▶ [Supplied data]
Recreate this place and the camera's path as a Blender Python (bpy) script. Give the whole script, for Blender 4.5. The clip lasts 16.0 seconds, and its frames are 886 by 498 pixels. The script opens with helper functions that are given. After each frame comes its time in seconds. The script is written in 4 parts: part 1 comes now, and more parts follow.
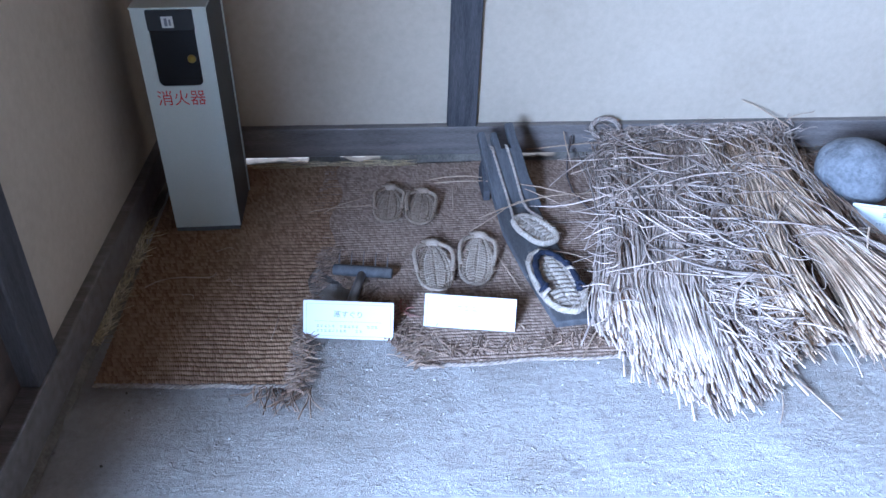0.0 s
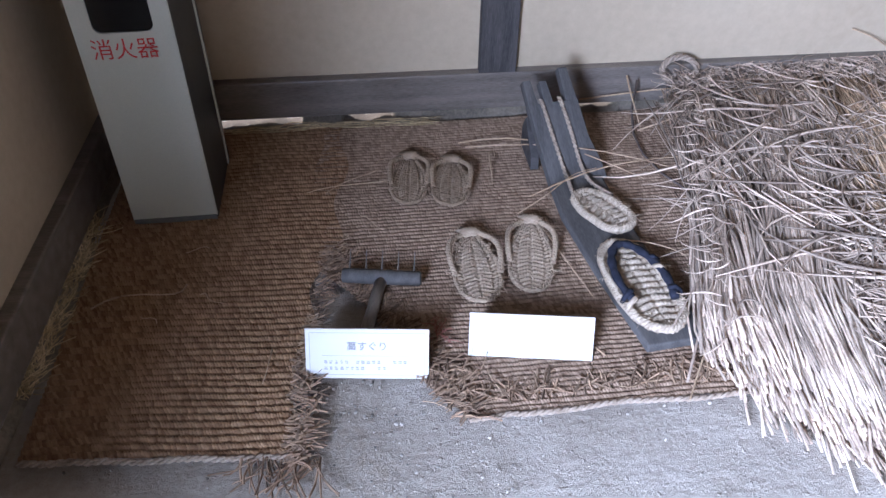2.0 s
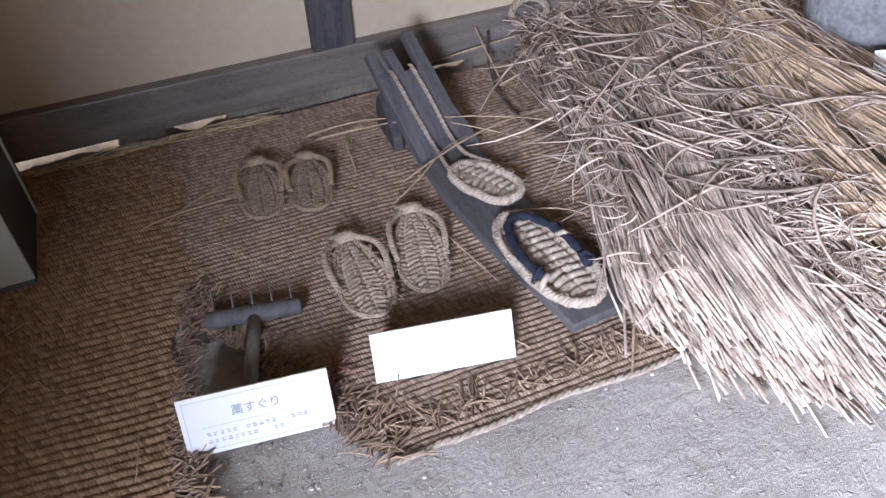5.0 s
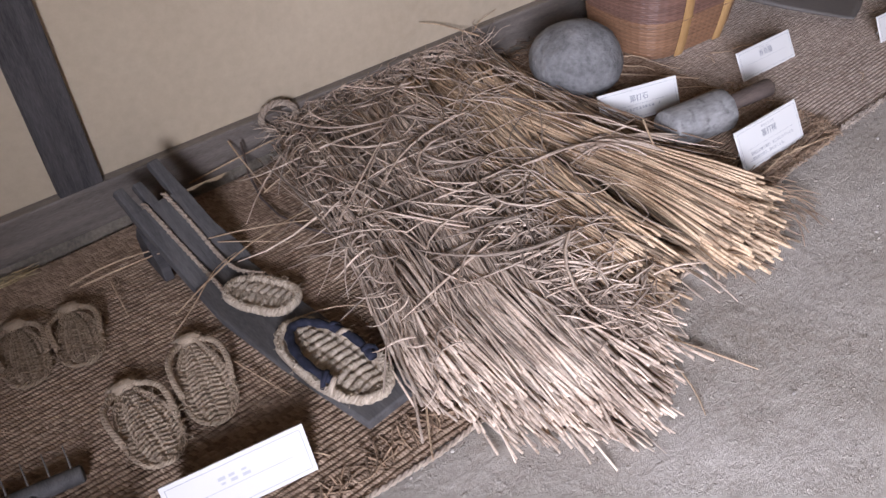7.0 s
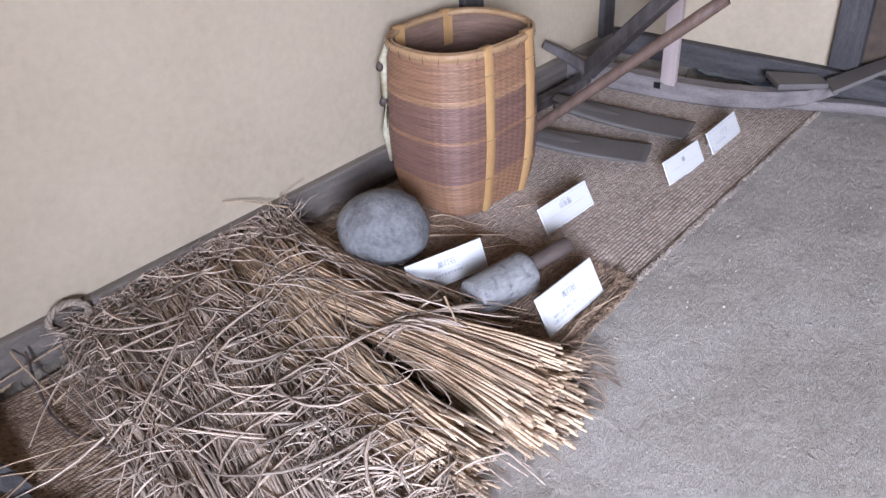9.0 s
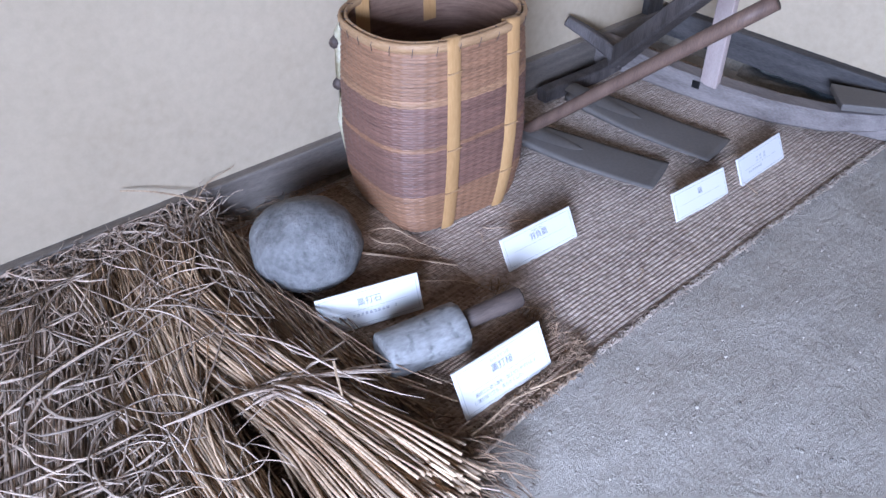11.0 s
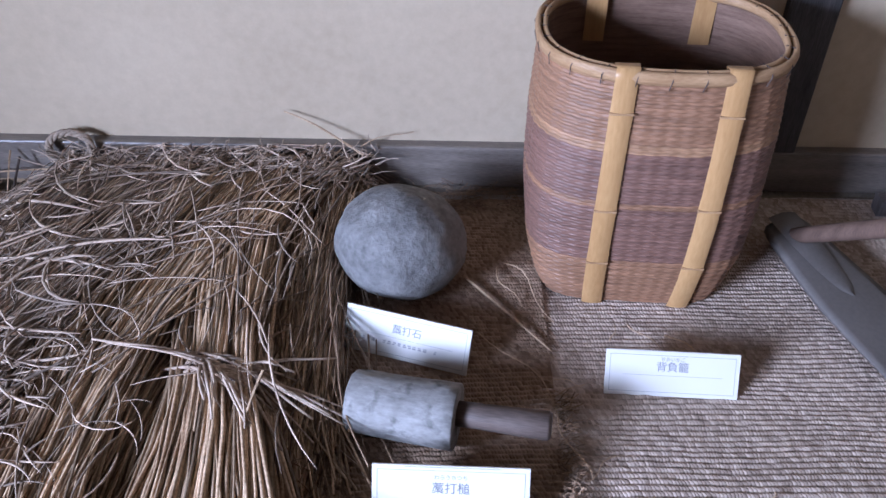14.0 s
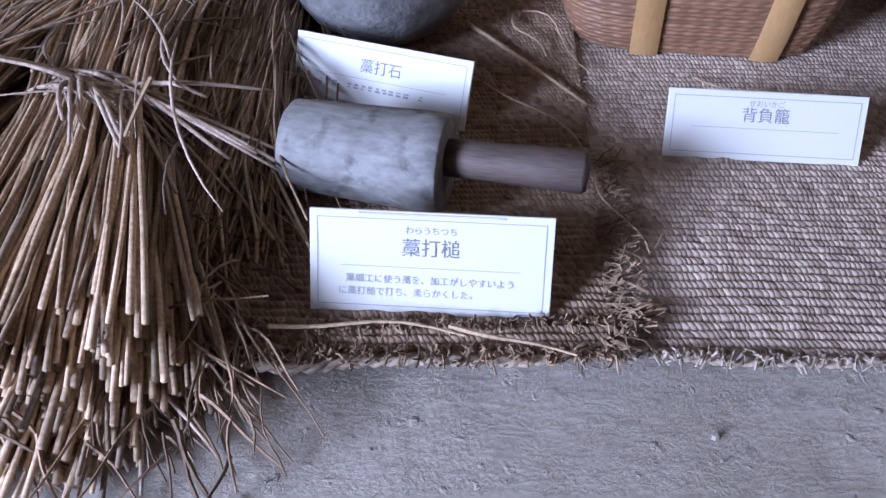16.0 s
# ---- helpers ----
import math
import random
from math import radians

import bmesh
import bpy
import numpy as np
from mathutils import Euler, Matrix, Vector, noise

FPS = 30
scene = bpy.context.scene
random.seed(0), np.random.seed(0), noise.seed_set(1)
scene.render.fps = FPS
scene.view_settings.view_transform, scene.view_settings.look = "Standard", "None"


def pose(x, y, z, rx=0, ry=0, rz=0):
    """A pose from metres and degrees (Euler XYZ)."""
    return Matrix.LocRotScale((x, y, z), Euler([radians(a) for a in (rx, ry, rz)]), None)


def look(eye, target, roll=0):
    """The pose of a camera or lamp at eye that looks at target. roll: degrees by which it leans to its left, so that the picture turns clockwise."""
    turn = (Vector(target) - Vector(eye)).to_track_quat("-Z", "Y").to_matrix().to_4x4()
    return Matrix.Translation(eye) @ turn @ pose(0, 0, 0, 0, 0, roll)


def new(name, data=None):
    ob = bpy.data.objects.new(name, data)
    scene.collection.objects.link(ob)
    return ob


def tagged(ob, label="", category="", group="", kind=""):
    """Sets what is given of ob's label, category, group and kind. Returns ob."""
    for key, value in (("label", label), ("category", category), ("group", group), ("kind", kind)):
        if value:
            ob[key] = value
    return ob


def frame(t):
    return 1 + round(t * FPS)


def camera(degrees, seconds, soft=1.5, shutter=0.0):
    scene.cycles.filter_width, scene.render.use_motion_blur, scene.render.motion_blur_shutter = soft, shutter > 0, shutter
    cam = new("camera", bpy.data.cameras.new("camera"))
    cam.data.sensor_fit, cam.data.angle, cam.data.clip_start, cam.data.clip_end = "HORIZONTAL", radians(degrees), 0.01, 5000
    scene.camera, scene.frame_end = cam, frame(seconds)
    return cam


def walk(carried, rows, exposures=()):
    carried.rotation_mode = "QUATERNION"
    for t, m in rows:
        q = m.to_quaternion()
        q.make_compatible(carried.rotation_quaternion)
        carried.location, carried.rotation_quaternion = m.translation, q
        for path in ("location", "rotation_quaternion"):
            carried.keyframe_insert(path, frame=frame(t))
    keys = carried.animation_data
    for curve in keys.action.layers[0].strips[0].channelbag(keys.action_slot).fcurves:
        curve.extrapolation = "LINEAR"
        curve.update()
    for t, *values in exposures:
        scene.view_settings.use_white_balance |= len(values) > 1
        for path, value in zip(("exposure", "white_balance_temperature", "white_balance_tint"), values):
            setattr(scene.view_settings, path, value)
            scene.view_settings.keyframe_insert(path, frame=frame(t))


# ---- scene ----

▶ [Your task]
Copy each line above that contains the string "soft".

▶ [Answer to this exercise]
def camera(degrees, seconds, soft=1.5, shutter=0.0):
    scene.cycles.filter_width, scene.render.use_motion_blur, scene.render.motion_blur_shutter = soft, shutter > 0, shutter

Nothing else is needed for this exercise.